— Data provided —

· · ·

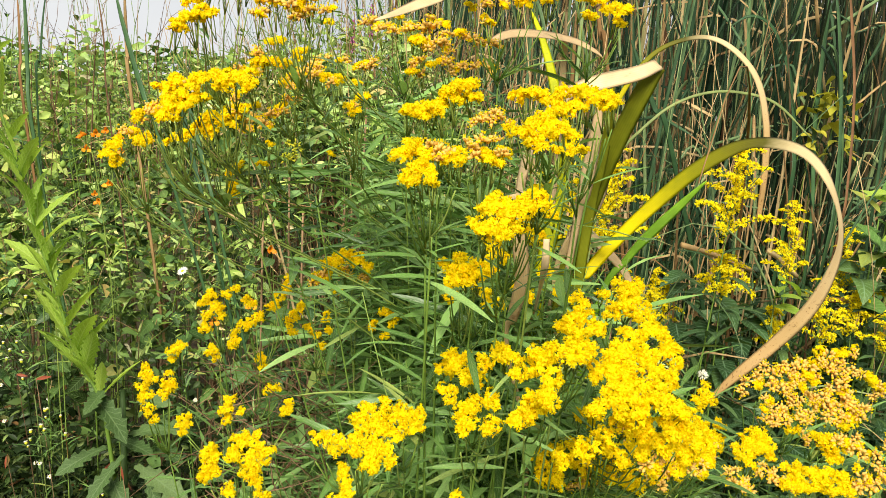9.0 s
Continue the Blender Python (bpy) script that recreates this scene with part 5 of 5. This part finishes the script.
thing("weed_stalks", IDENT, "thin green stalks of the undergrowth", "weeds", kind="stuff", data=g.mesh("weed_stalks", [STEM, STRAW]))

# weeds on the skyline
for k in range(64):
    x, y = (-1.9 + 1.6 * k / 40 if k < 40 else -0.72 + 0.55 * (k - 40) / 24) + ru.uniform(-0.04, 0.04), ru.uniform(1.4, 1.9)
    tall = thicket_top(x, y) + ru.uniform(0.02, 0.16)
    root = thing("skyline_weed", (x, y, 0), "tall thin weed with sparse leaves against the sky", "weed", "skyline weeds")
    g = Geo()
    pts = smooth([(0, 0, 0), (ru.uniform(-0.03, 0.03), 0, tall * 0.6), (ru.uniform(-0.05, 0.05), 0, tall)], 8)
    g.tube(pts, 0.0014, 0.0007, 5)
    for j in range(3):
        p, a = pts[5 + j % 3], ru.random() * 6
        g.tube([p, p + V(math.cos(a) * 0.03, math.sin(a) * 0.03, 0.05), p + V(math.cos(a) * 0.04, math.sin(a) * 0.04, 0.10)], 0.0008, 0.0004, 4)
    part("stem", g.mesh("stem", STEM if k % 3 else TWIG), root)
    for j in range(ru.randint(1, 6)):
        p, a, s = pts[4 + j % 4], ru.random() * 6, ru.uniform(0.02, 0.045)
        part("leaf", ru.choice(OVATE_LEAVES), root, aim(p, (math.cos(a), math.sin(a), ru.uniform(-0.4, 0.6))) @ Matrix.Diagonal((s, s, s, 1)))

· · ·

— Task directions —
Set the data above down again exactly as given, with no pictures.

— In response —
9.0 s
Continue the Blender Python (bpy) script that recreates this scene with part 5 of 5. This part finishes the script.
thing("weed_stalks", IDENT, "thin green stalks of the undergrowth", "weeds", kind="stuff", data=g.mesh("weed_stalks", [STEM, STRAW]))

# weeds on the skyline
for k in range(64):
    x, y = (-1.9 + 1.6 * k / 40 if k < 40 else -0.72 + 0.55 * (k - 40) / 24) + ru.uniform(-0.04, 0.04), ru.uniform(1.4, 1.9)
    tall = thicket_top(x, y) + ru.uniform(0.02, 0.16)
    root = thing("skyline_weed", (x, y, 0), "tall thin weed with sparse leaves against the sky", "weed", "skyline weeds")
    g = Geo()
    pts = smooth([(0, 0, 0), (ru.uniform(-0.03, 0.03), 0, tall * 0.6), (ru.uniform(-0.05, 0.05), 0, tall)], 8)
    g.tube(pts, 0.0014, 0.0007, 5)
    for j in range(3):
        p, a = pts[5 + j % 3], ru.random() * 6
        g.tube([p, p + V(math.cos(a) * 0.03, math.sin(a) * 0.03, 0.05), p + V(math.cos(a) * 0.04, math.sin(a) * 0.04, 0.10)], 0.0008, 0.0004, 4)
    part("stem", g.mesh("stem", STEM if k % 3 else TWIG), root)
    for j in range(ru.randint(1, 6)):
        p, a, s = pts[4 + j % 4], ru.random() * 6, ru.uniform(0.02, 0.045)
        part("leaf", ru.choice(OVATE_LEAVES), root, aim(p, (math.cos(a), math.sin(a), ru.uniform(-0.4, 0.6))) @ Matrix.Diagonal((s, s, s, 1)))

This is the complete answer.